▶ **WHAT TO WORK ON**
Below are the records. List every line holding the word "part".

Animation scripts
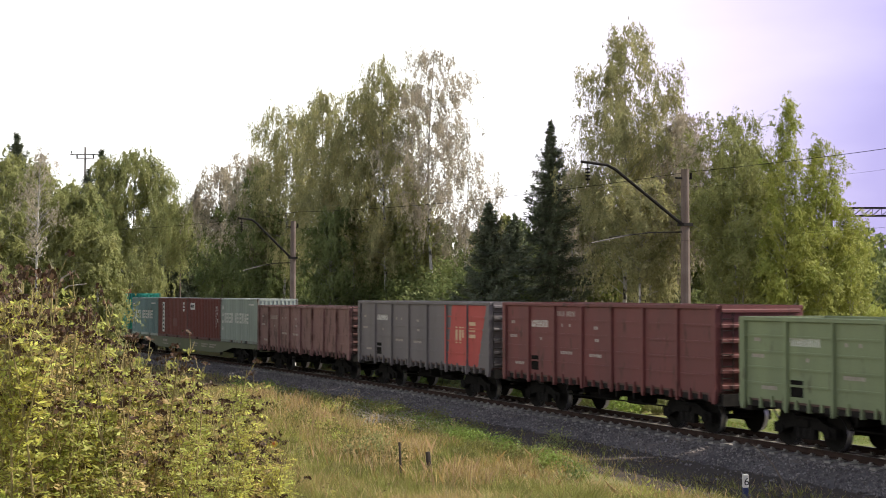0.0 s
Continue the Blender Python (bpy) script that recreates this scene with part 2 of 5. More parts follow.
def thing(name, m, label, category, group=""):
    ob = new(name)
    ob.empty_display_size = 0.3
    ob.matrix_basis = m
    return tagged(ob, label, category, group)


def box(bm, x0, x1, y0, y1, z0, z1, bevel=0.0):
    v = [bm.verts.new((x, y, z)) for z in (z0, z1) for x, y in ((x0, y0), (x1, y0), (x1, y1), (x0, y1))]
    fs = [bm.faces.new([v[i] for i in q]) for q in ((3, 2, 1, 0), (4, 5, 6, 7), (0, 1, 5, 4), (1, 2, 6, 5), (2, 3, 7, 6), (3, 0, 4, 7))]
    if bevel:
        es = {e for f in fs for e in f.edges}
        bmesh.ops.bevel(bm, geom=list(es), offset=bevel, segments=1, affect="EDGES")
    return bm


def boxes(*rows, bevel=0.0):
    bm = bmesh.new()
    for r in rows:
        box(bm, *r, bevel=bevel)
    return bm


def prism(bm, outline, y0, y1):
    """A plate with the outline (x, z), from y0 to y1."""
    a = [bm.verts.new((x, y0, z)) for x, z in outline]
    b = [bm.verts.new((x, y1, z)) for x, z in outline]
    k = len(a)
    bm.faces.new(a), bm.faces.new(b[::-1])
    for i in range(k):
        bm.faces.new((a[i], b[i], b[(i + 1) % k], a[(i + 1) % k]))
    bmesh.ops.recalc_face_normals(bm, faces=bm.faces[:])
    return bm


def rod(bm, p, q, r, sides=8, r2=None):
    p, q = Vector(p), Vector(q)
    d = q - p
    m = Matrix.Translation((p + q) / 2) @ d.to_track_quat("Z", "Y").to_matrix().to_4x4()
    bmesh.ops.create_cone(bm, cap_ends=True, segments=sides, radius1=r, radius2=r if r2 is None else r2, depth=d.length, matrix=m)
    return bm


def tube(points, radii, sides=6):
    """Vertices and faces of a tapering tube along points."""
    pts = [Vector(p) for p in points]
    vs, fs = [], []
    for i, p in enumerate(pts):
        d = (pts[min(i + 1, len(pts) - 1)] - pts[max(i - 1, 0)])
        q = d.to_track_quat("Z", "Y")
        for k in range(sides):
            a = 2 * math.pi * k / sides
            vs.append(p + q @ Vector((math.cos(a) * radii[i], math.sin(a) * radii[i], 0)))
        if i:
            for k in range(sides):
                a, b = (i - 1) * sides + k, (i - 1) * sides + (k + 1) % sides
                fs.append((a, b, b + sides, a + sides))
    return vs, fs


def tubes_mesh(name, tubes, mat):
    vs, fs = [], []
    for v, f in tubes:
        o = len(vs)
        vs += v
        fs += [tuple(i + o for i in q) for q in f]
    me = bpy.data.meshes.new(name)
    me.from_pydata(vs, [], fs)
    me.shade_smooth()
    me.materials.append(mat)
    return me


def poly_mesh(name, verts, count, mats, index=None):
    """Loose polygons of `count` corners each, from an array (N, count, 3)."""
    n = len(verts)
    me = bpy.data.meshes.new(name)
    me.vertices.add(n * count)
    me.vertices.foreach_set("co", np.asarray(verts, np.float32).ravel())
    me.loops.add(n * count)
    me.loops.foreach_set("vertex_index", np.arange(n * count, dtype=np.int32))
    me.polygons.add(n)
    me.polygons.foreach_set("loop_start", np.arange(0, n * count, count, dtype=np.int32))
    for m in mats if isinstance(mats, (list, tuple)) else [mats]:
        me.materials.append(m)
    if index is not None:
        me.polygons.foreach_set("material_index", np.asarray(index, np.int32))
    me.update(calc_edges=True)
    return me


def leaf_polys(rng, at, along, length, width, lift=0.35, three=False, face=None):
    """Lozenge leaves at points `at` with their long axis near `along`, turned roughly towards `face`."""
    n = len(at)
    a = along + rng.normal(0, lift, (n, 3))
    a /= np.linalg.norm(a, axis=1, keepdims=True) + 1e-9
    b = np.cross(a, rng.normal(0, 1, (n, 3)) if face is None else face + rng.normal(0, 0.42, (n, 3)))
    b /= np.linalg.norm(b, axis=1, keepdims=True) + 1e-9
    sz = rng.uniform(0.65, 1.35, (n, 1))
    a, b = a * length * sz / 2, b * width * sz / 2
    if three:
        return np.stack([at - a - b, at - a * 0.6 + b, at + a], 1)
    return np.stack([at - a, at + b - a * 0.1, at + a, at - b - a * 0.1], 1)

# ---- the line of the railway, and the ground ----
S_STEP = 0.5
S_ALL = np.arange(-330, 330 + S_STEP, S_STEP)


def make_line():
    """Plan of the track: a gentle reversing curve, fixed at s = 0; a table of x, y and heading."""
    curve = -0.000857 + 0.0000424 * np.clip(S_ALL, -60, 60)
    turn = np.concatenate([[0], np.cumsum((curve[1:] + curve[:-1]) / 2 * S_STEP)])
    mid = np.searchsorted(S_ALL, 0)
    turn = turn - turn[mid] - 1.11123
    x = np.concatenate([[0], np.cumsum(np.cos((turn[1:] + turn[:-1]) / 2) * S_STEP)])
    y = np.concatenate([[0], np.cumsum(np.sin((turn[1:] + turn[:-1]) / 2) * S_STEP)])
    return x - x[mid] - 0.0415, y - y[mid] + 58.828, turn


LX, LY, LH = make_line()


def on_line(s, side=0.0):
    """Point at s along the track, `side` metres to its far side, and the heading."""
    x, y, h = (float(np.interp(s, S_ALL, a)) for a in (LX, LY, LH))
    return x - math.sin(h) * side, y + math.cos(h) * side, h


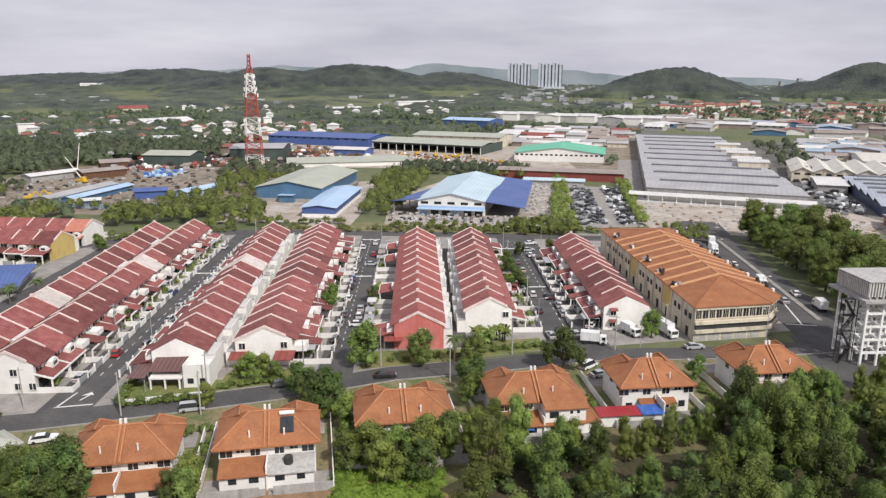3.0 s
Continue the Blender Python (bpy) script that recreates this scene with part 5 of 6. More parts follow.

▶ **RESULT BELOW**
Continue the Blender Python (bpy) script that recreates this scene with part 2 of 5. More parts follow.
Continue the Blender Python (bpy) script that recreates this scene with part 5 of 6. More parts follow.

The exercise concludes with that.